The judge ruled that this constituted “willful blindness” since there was no way a reasonable person could not have some understanding of how this would be a conflict of interest and that he did have a pecuniary interest since the decision meant that he didn’t have to pay back the $3,150 personally. To summarize, regardless of any good he has done, he broke the rules, he was called on it, he refused to make good, he was called on it again, he was taken to court, and he lied to try to get out of it.

As Justice Charles Hackland stated in his decision:

The MCIA is important legislation. It seeks to uphold a fundamental premise of our governmental regime. Those who are elected and, as a result, take part in the decision-making processes of government, should act, and be seen to act, in the public interest. This is not about acting dishonestly or for personal gain; it concerns transparency and the certainty that decisions are made by people who will not be influenced by any personal pecuniary interest in the matter at hand. It invokes the issue of whether we can be confident in the actions and decisions of those we elect to govern. The suggestion of a conflict runs to the core of the process of governmental decision-making. It challenges the integrity of the process.

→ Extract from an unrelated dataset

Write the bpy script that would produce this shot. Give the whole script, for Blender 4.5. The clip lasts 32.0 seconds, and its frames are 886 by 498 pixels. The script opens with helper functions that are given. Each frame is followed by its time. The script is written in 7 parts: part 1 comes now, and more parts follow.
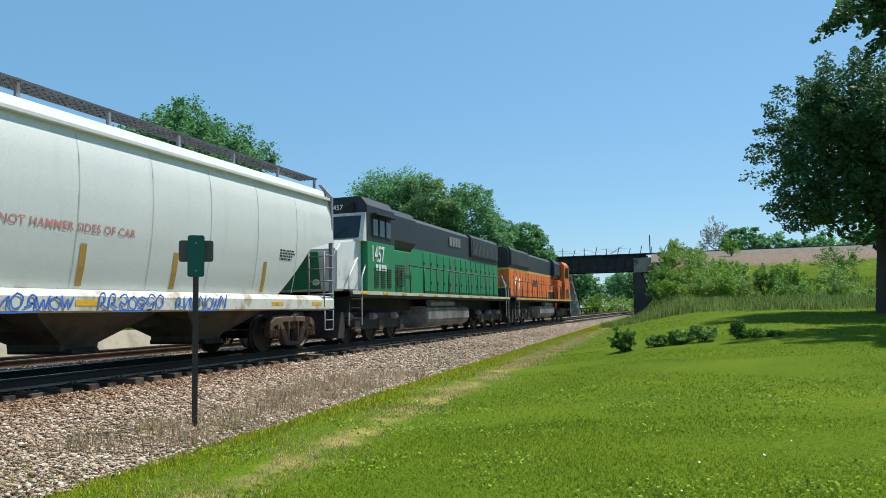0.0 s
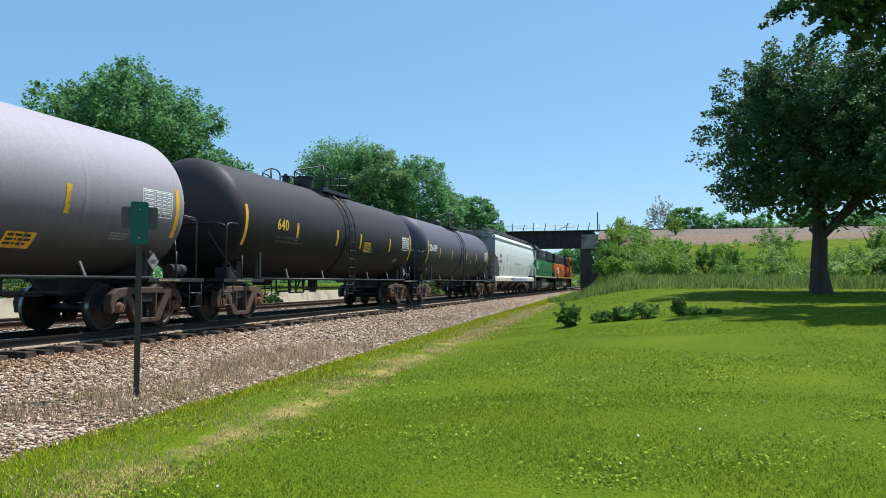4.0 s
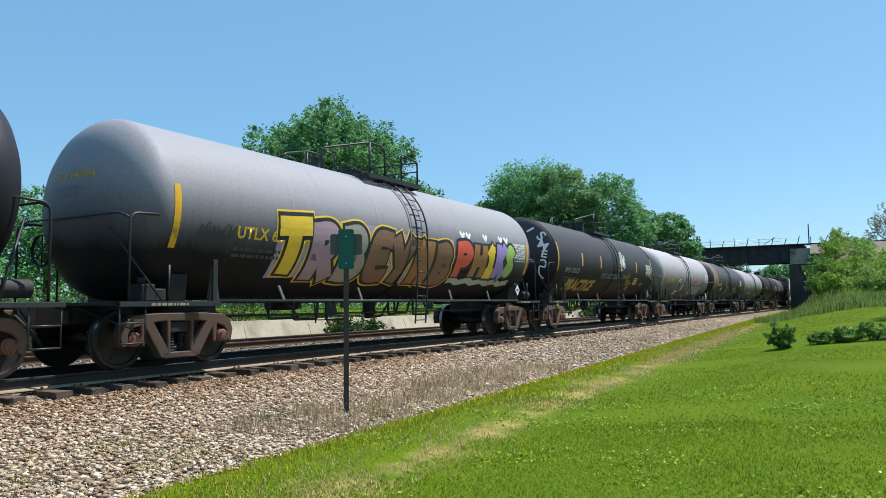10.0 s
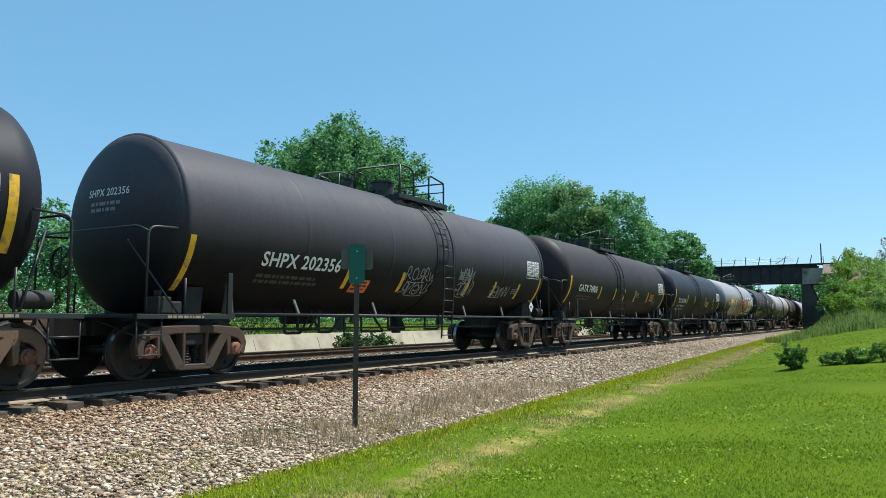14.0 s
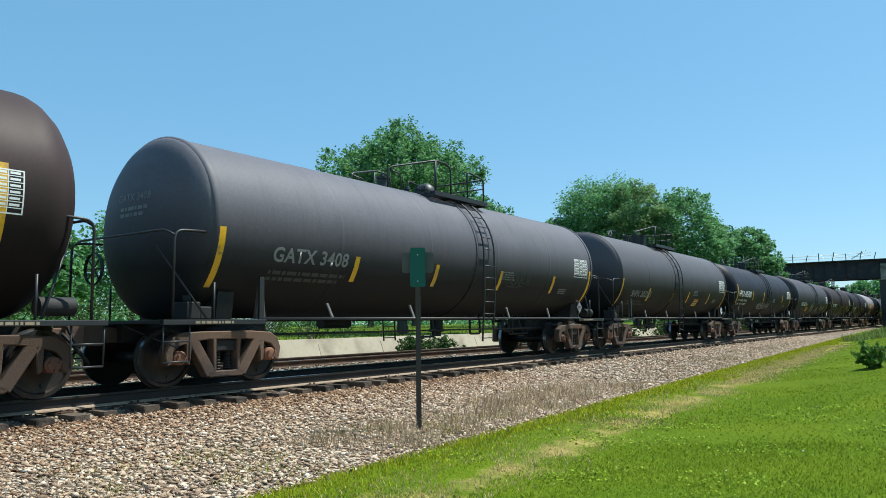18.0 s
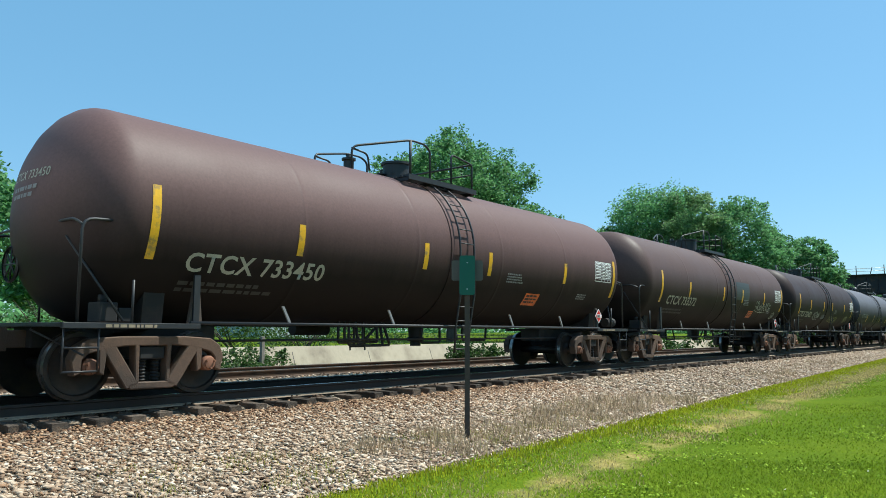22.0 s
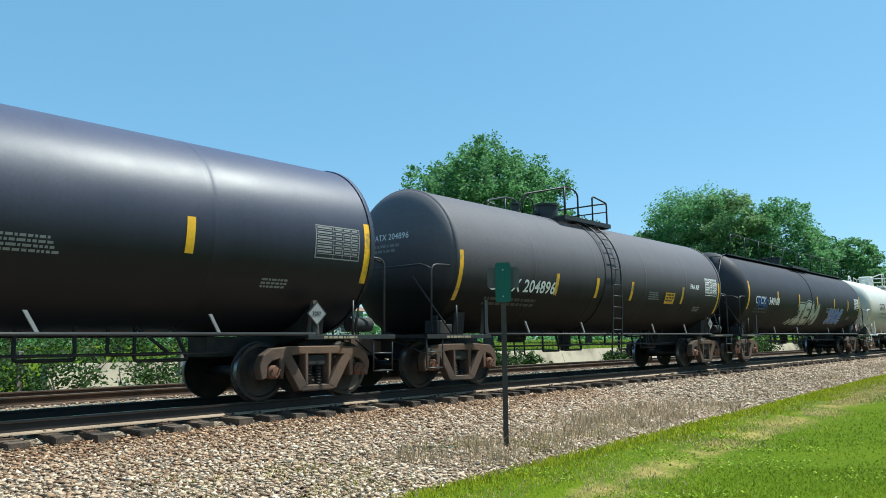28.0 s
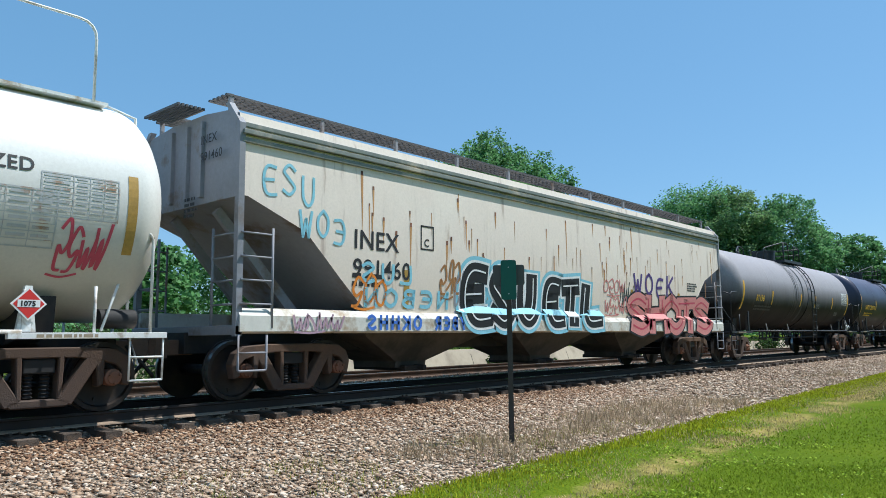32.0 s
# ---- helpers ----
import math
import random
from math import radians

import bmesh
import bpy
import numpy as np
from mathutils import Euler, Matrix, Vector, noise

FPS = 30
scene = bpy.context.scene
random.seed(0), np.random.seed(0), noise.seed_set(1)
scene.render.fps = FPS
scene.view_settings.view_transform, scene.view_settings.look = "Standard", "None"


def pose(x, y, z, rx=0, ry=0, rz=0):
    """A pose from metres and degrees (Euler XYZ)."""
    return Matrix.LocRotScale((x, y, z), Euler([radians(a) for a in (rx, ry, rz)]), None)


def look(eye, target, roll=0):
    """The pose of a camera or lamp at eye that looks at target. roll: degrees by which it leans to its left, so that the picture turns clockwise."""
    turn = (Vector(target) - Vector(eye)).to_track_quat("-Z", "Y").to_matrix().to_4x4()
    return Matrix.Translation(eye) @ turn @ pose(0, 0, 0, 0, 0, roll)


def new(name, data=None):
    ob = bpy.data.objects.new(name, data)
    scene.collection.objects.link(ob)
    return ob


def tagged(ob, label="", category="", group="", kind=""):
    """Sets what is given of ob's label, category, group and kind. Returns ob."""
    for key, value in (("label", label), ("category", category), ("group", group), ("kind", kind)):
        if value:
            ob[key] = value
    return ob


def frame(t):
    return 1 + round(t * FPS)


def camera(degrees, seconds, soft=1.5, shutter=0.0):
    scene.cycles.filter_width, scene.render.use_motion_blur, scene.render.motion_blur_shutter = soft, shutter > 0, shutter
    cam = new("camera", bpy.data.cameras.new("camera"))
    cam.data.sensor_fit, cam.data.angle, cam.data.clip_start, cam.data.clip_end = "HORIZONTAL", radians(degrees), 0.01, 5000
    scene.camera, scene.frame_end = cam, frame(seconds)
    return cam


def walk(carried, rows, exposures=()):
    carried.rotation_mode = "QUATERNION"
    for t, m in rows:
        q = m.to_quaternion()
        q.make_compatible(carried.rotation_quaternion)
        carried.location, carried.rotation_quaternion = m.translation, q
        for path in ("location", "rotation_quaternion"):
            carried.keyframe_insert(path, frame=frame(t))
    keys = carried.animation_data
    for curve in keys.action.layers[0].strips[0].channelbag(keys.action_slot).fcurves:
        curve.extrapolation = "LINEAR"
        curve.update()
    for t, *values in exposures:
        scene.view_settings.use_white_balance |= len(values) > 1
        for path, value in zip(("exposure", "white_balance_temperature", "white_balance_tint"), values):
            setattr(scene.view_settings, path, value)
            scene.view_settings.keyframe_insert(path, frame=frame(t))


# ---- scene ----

As far as I’m concerned, the decision to remove Rob Ford from the office of Mayor of Toronto does not undermine the democratic process, it upholds it. Moreover, as Joe Fiorito points out in his Toronto Star column, Justice Hackland actually issued the most lenient punishment that he was allowed to under the law – he was required, if he determined that the MCIA had been violated, to immediately remove Ford from office, but he opted NOT to bar him from seeking office again for 7 years.

If the worst thing that happens as a result of this case is that politicians learn that it’s not enough to get themselves elected – they actually have to, you know, be honest, ethical, and transparent in order to continue hold office. Is that really such a bad thing?